How to Stop Time, by Matt Haig
This book is about Tom Hazard, a man afflicted with an unusual condition - he ages at a much slower rate than the rest of humanity. So although he looks about 40, he is actually over 400 years old. While there are undeniably perks to this condition (having met both Shakespeare and Charlie Chaplin, for instance), after four centuries Tom is feeling the weight of it. He is overwhelmed by his past, and in the present he lives in fear of discovery, changing his identity regularly, and trying not to get too attached to any particular place - or person.
One thing I've found Matt Haig to be very good at is creating an exciting concept. He has such good original ideas, ideas that he can have a lot of fun with, build some good stories and good characters out of, and explore the deeper and more philosophical aspects of too. And 'How to Stop Time' fitted this Matt Haig style absolutely perfectly. The concept of aging really slowly, centred around this character who's been alive for four-hundred-odd years and just wants a normal life, was really cool.
But for a book whose central idea and blurb really excited me, I have to say I was a little bit underwhelmed. This isn't to say it was a bad book - it wasn't! But I had really high hopes, and for me it just missed the mark.
This might be because of the philosophy in it. The philosophy itself wasn't the problem - there were actually some really interesting issues to unpack, born out of the concept. Questions like whether it's better for Tom to love someone and inevitably lose them, or never to let himself love at all. Questions about whether humanity has really changed all that much in 400 years, or whether history is doomed to repeat itself. Questions about the purpose of being alive, about the significance of family, about mental health.
This was all fascinating stuff, and the novel certainly would have been bereft without it, but I just felt that sometimes it was a bit too much in one go. There were often quite long passages of Tom just thinking through these issues, or else it would surface in his dialogue - it was simply in his nature as a character to be very contemplative like this - and for me it occasionally got a bit in the way of the narrative, and was in danger of trying to sound profound, and coming across as a bit contrived.
The second thing I didn't love was the idea of Tom being a history teacher. Again, there was nothing inherently wrong with this (although - teaching history is a questionable choice for a character who finds the past so painful...), there was just something about the way it was done that I didn't like so much. The amount of teaching time Tom spent drifting off into his memories irked me a bit (but that's the student in me coming through - maybe I should be more forgiving to a guy who's got 400 years' worth of memories weighing on his mind!). And I think maybe Haig could have made a bit more of the teaching storyline, actually. There's a lot of story potential in teaching, and it was hinted at in a tiny subplot where Tom's teaching inspires one student to get back on the right life path - that could have made a whole novel in itself, but did it slightly slip under the rug?
I completely understand why that happened: it's because there were so many other storylines Haig was weaving together.

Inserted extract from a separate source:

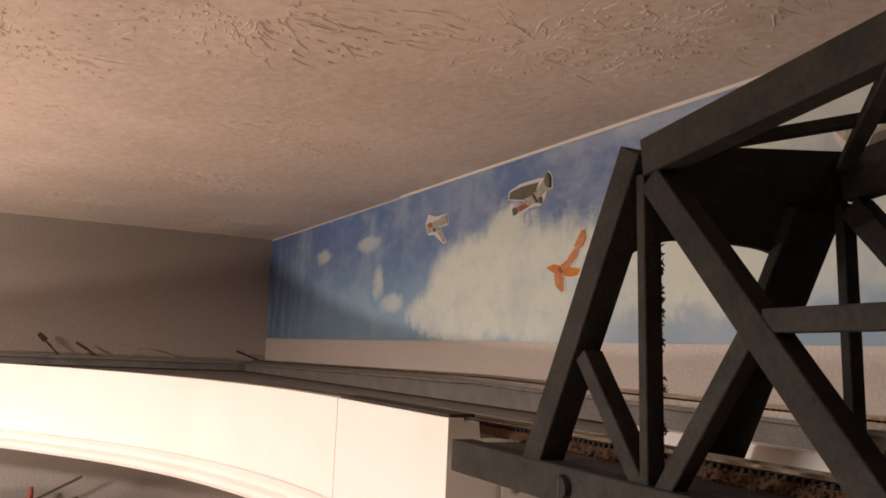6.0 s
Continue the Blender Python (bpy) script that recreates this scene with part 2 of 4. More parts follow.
def cyl(p, q, r, seg=16, r2=None):
    return add_cyl(bmesh.new(), p, q, r, seg, r2)


def add_prism(bm, pts, axis, a, b):
    """Extrudes a closed outline of 2D points along x (0), y (1) or z (2)."""
    def at(u, v, w):
        return ((w, u, v), (u, w, v), (u, v, w))[axis]
    lo = [bm.verts.new(at(u, v, a)) for u, v in pts]
    hi = [bm.verts.new(at(u, v, b)) for u, v in pts]
    bm.faces.new(lo)
    bm.faces.new(hi[::-1])
    for i in range(len(pts)):
        j = (i + 1) % len(pts)
        bm.faces.new((lo[i], hi[i], hi[j], lo[j]))
    return bm


def prism(pts, axis, a, b):
    return add_prism(bmesh.new(), pts, axis, a, b)


def turned(rz, seg):
    """A body turned about z from a profile of (radius, z)."""
    bm = bmesh.new()
    rings = [[bm.verts.new((r * math.cos(2 * math.pi * i / seg), r * math.sin(2 * math.pi * i / seg), z)) for i in range(seg)] for r, z in rz]
    for a, c in zip(rings, rings[1:]):
        for i in range(seg):
            j = (i + 1) % seg
            bm.faces.new((a[i], a[j], c[j], c[i]))
    bm.faces.new(rings[0][::-1])
    bm.faces.new(rings[-1])
    return bm


def sweep(profile, path):
    """Carries a closed profile of (out, z) along a plan path of (x, y, nx, ny)."""
    bm = bmesh.new()
    rings = [[bm.verts.new((x + nx * o, y + ny * o, z)) for o, z in profile] for x, y, nx, ny in path]
    for a, c in zip(rings, rings[1:]):
        for i in range(len(profile)):
            j = (i + 1) % len(profile)
            bm.faces.new((a[i], a[j], c[j], c[i]))
    bm.faces.new(rings[0])
    bm.faces.new(rings[-1][::-1])
    return bm


# ---- plan ----
ZC = 2.472            # ceiling
TOP = 2.100           # top edge of the white fascia
SHELF = 2.082         # layout surface
RAIL = 2.095          # rail head
TRACK_Y = -0.268
FRONT_Y = -0.352      # straight fascia
END_X = 1.822         # where the wide shelf stops and the bridge begins
BACK_Y = -0.152       # fascia of the narrow shelf behind the bridge
BEND_X, R_FASCIA, BEND = 1.543, 1.55, 1.00
R_TIGHT = 0.5
ROOM_X, ROOM_Y = 4.8, -4.8


def plan(s, off):
    """A point of the line that runs off metres inside the fascia's edge, s metres past the start of the bend: x, y, heading."""
    r1, r2, y0 = R_FASCIA + off, R_TIGHT + off, FRONT_Y + off
    if s >= 0:
        return BEND_X + s, y0, 0.0
    cx, cy = BEND_X, y0 - r1
    a = -s / r1
    if a <= BEND:
        return cx - r1 * math.sin(a), cy + r1 * math.cos(a), a
    x, y = cx - r1 * math.sin(BEND), cy + r1 * math.cos(BEND)
    c2x, c2y = x + r2 * math.sin(BEND), y - r2 * math.cos(BEND)
    a2 = BEND + (-s - r1 * BEND) / r2
    if a2 <= math.pi / 2:
        return c2x - r2 * math.sin(a2), c2y + r2 * math.cos(a2), a2
    e = -s - r1 * BEND - r2 * (math.pi / 2 - BEND)
    return c2x - r2, c2y - e, math.pi / 2


def line(off, s0, s1, n):
    """Plan path with outward normals (towards the room)."""
    out = []
    for i in range(n + 1):
        x, y, a = plan(s0 + (s1 - s0) * i / n, off)
        out.append((x, y, math.sin(a), -math.cos(a)))
    return out


# ---- structure ----
def structure():
    part("floor", box((-0.2, ROOM_Y - 0.2, -0.1), (ROOM_X + 0.2, 0.2, 0)), M_FLOOR)
    tagged(bpy.data.objects["floor"], "brown carpeted floor of the room", "floor", kind="structure")
    ce = part("ceiling", ceiling_mesh(), M_CEIL)
    tagged(ce, "off-white ceiling with stamped brush-stroke plaster texture", "ceiling", kind="structure")
    tagged(part("wall_west", box((-0.12, ROOM_Y, 0), (0, 0.12, ZC + 0.05)), M_WALL), "plain taupe painted wall behind the shelf", "wall", kind="structure")
    tagged(part("wall_north", box((0.0, 0.0, 0), (ROOM_X, 0.12, ZC + 0.05)), M_CREAM), "cream painted wall below the sky mural", "wall", kind="structure")
    tagged(part("wall_east", box((ROOM_X, ROOM_Y, 0), (ROOM_X + 0.12, 0.12, ZC + 0.05)), M_PANEL), "dark wood panelled wall", "wall", kind="structure")
    tagged(part("wall_south", box((-0.12, ROOM_Y - 0.12, 0), (ROOM_X + 0.12, ROOM_Y, ZC + 0.05)), M_WALL), "plain taupe painted wall", "wall", kind="structure")
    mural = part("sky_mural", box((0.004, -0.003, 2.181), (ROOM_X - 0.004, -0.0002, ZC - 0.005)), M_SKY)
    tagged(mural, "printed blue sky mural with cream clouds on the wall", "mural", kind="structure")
    tagged(part("trim", box((0.92, -0.006, ZC - 0.0045), (ROOM_X - 0.004, -0.0002, ZC + 0.002), 0.001), M_WHITE), "thin white strip between mural and ceiling", "trim", kind="structure")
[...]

We readers were following Tom's history-teaching narrative in the present day, his complicated dealings with his boss Hendrich, his romance in Elizabethan England, his friendship with Omai in Tahiti in the 18th century, his life as a bar pianist in 1920s Paris... Fleshing out all of these to their maximum potential would have been a mammoth task, and the book would have ended up equally mammoth (Charles Dickens springs to mind...). Haig did a very commendable job of including all this exciting variety and still managing to make it all hang together, but I can't decide whether there was in fact a bit too much breadth. I would have liked to see more depth in the relationships, more time spent developing these characters, so that each of the narrative threads meant a bit more. It's one of the perils of writing a book that has a time-span of centuries, I guess.
So to conclude, my opinion is that the balance wasn't quite right. I would have preferred a bit less of the deep philosophy, and would have liked to see this depth channelled into the characters and the narratives instead. I think a lot of the philosophical themes would have surfaced and been apparent anyway, without needing to be included explicitly in Tom's thoughts and in the dialogue - and this might even have helped to make the speech a bit more natural. Better to underdo this than to underdo the depth of the narrative, I think.

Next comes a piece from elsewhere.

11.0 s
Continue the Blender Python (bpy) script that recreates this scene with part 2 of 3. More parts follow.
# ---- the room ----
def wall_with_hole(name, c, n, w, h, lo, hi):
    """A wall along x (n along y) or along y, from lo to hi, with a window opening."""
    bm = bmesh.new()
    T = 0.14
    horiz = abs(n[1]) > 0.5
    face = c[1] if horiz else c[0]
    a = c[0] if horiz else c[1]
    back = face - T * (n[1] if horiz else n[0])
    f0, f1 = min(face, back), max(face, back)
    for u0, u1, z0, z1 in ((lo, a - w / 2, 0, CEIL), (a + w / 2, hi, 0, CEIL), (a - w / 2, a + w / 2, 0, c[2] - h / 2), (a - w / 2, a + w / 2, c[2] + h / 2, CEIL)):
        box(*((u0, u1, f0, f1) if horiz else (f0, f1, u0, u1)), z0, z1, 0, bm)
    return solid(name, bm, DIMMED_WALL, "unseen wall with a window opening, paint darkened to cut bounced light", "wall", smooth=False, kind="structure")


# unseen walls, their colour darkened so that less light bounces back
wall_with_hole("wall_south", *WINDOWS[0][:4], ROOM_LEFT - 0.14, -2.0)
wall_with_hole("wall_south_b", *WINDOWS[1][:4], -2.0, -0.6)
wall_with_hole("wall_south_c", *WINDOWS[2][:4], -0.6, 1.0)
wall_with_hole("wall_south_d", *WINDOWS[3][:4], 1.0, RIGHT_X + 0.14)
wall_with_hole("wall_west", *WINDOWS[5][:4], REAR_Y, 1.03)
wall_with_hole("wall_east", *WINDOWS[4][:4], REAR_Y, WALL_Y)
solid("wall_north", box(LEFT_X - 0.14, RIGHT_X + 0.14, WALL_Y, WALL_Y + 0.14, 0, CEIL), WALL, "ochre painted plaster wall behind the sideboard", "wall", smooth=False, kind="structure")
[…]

But although it wasn't quite my cup of tea, there were still plenty of things to like about this book. Don't be put off by my personal preference! It was a great entertaining concept, a wild and pacey ride with lots of narrative strands in lots of different historical settings, and there were some thought-provoking themes woven into the fun. So if you like a bit of history, a bit of romance, and occasionally some very deep thought, you might just like it more than I did.